Elon Musk recently told investors and fans he was taking over control of Model 3 production. Based on his Twitter feed, it sure looks like he has other interests.

About a month ago, after Tesla missed yet another Model 3 production and delivery goal, Elon Musk told the world he had taken over direct responsibility for the production of the Model 3. Explaining the move, which should scare the heck out of investors, Musk said, "My job as CEO is to focus on what’s most critical, which is currently Model 3 production." Actually, some might say that the job of CEO is to focus on meeting the company's overall goals, managing the executive team, and ensuring shareholder value. Instead, Tesla's CEO says he is "sleeping on the Gigafactory floor."

If Musk is sleeping in Nevada, he seems to be spending his waking hours not working on Tesla's Model 3, or even on Tesla issues, as far as we can tell from his Twitter feed. Rather, it looks a lot like Elon Musk is working at the Hawthorne, California Space X mission control facility.

In a recent tweet, Musk, (or his avatar) is seen hugging and high-fiving Space X engineers after one of its rockets again performed a miracle. This is all great news for those interested in Space X. Those who gave Tesla $1,000 to build them a model 3 years ago may see things differently.

Tesla's embarrassing delivery rate for the Model 3 is unchanged over the past two months according to EV-advocacy publication, Inside EVs. At the current rate of deliveries, Tesla would need eight years to catch up to its backlog. That may seem like good news in a way. Buyers clamoring for what the company builds is always a plus. Except when Tesla is recording record losses due to lack of revenue - from the Model 3 cars that it is not delivering.

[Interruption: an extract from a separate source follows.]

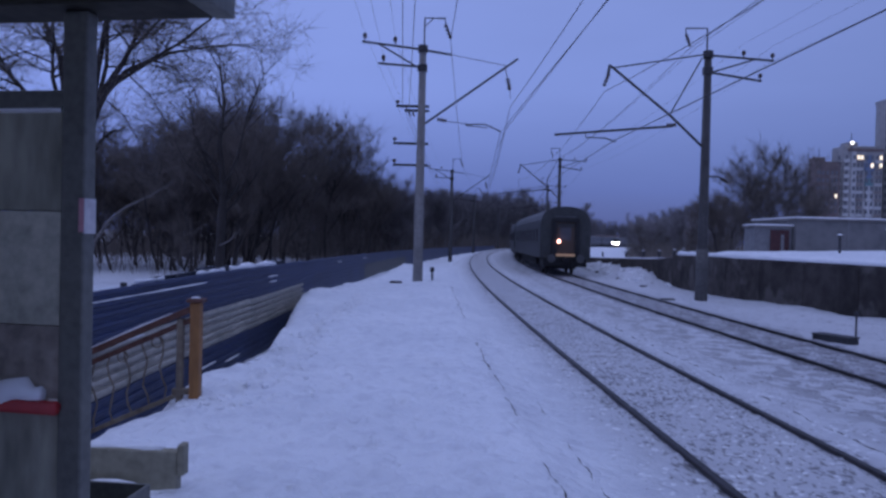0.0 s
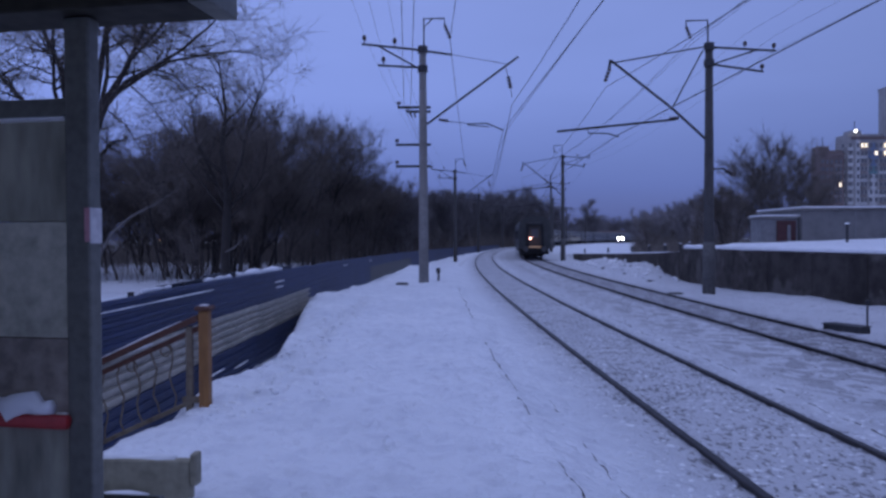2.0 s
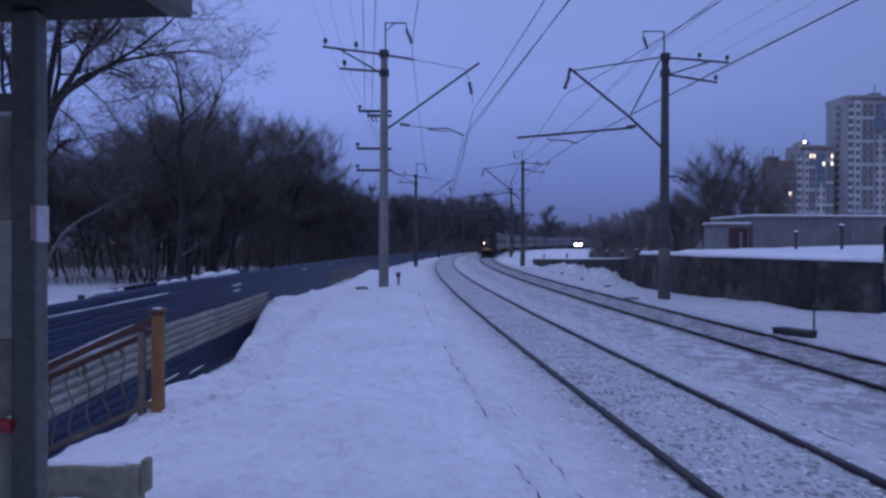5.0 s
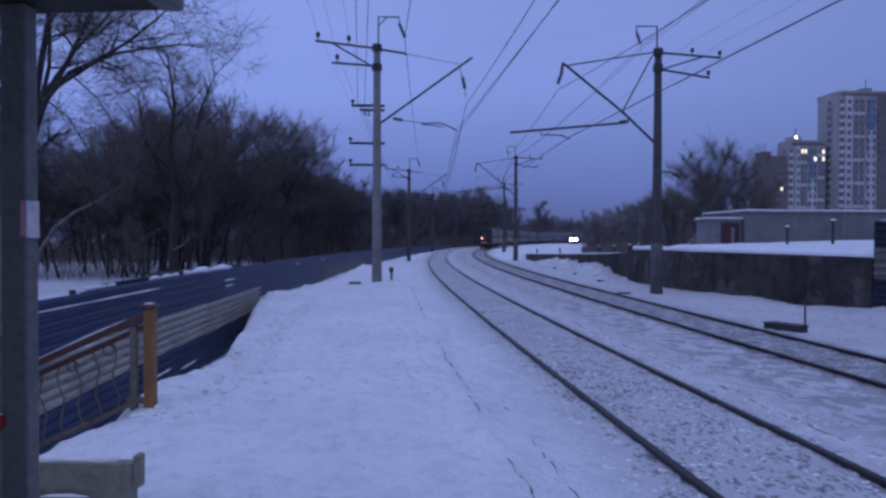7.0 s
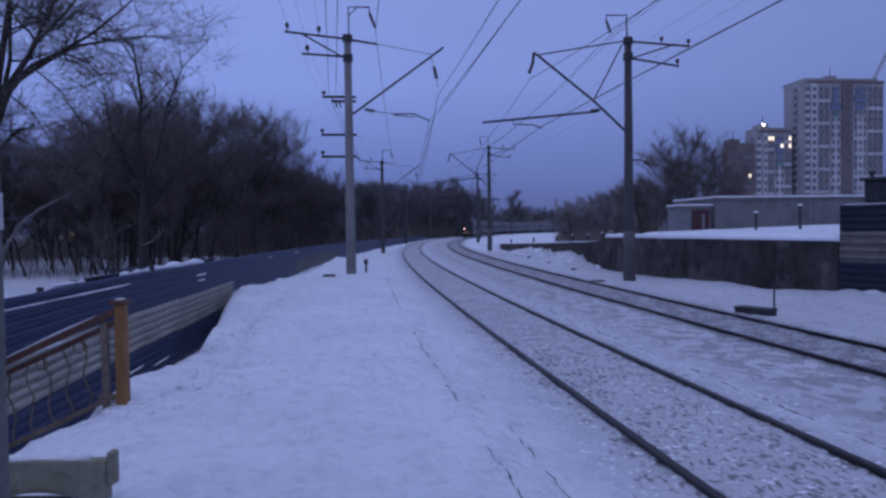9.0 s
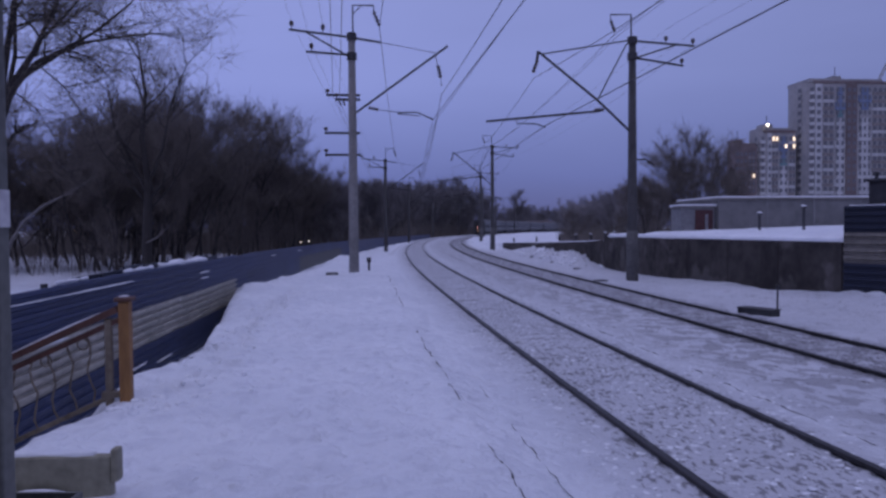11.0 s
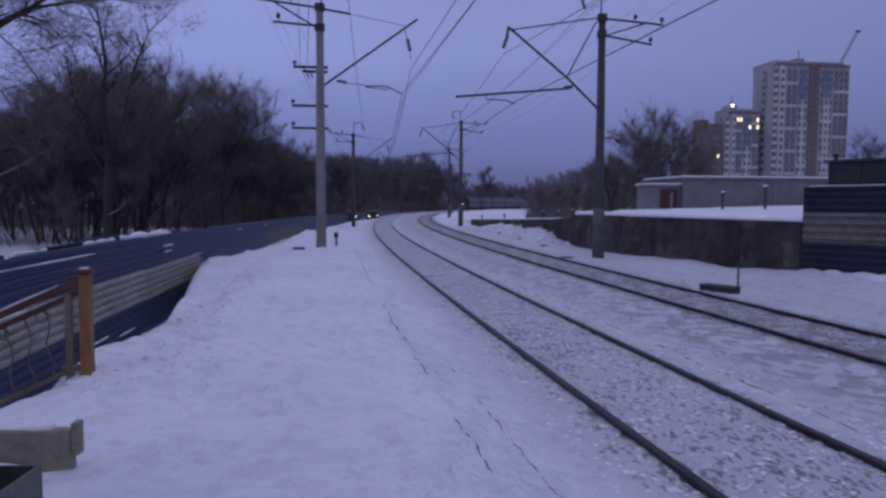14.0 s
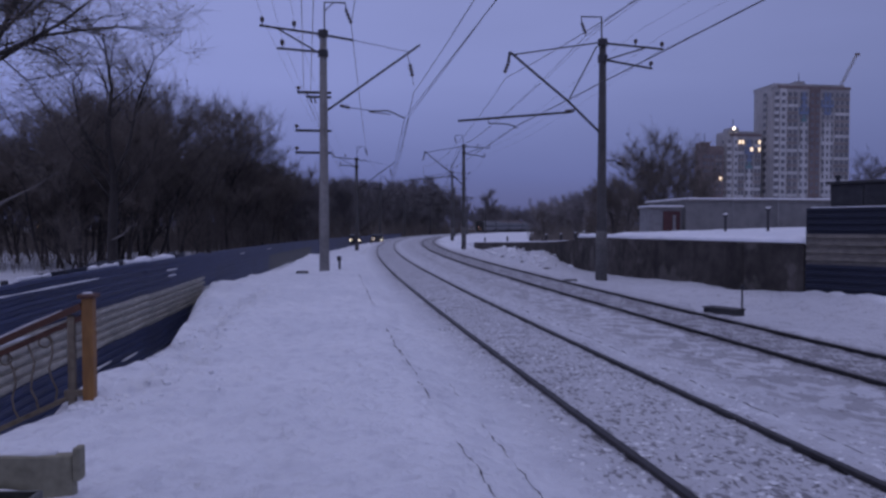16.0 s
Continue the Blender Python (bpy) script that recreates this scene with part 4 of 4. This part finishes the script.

We took a close look at the Elon Musk Twitter feed to see if there are any updates on fixing the Model 3 production and delivery issues. What we found when we looked back over the past week were ten tweets on the subject of Space X, one about Tesla's solar power business in Austraila, an update on Tesla's hyperloop tunnel boring in LA, two tweets about horses, zero tweets updating reservation holders on the Model 3 progress, and one tweet showing Musk living la vida loca with a gal 50% younger than he is in Earth years. At a location 2,500 miles from the production facility of the Model 3.

Comments

Mike (not verified)    May 14, 2018 - 11:04PM

As a small investor, lots of evidence that Model 3’s are ramping nicely, albeit behind schedule. They’re still working to the most recent publicly stated targets, so don’t know what other info we need at this point.

Todd (not verified)    May 14, 2018 - 11:05PM

At the end of this week, you will be able to order different options, which Elon said would only happen once they have reached 5000 cars. hey must be getting there fast.

Alpha (not verified)    May 14, 2018 - 11:13PM

Why does it matter to any of us how many cars Tesla is producing? Really... Do we care how many Ford 150 is producing every day? What about Toyota Corrola, how many of them are we making per day? It seems that people have a completely different set of expectation from Tesla.

John Goreham    May 15, 2018 - 7:32AM

In reply to by Alpha (not verified)

You make a valid point. However, Ford's F-150 production is big news this week. Every automotive and most mainstream media outlets have covered that topic over the past 5 days. Google it. Here's our coverage of the F-150s production interruptions (you have to cut and paste).
https://www.torquenews.com/106/magnesium-supplier-fire-stops-ford-f-150-production The Corolla is also big news this past week. So big, we had two different reporters cover the Corolla. One travelled to see the new car.
You can see that coverage at the Toyota tab. The reason Tesla's production is so interesting is for two reasons 1) Tesla's CEO made unfulfilled promises about the production on numerous occasions. 2) The company is losing money at a rate of about $3 Billion per year due to the lack of revenue from the Model 3. These issues are of interest to many Tesla fans.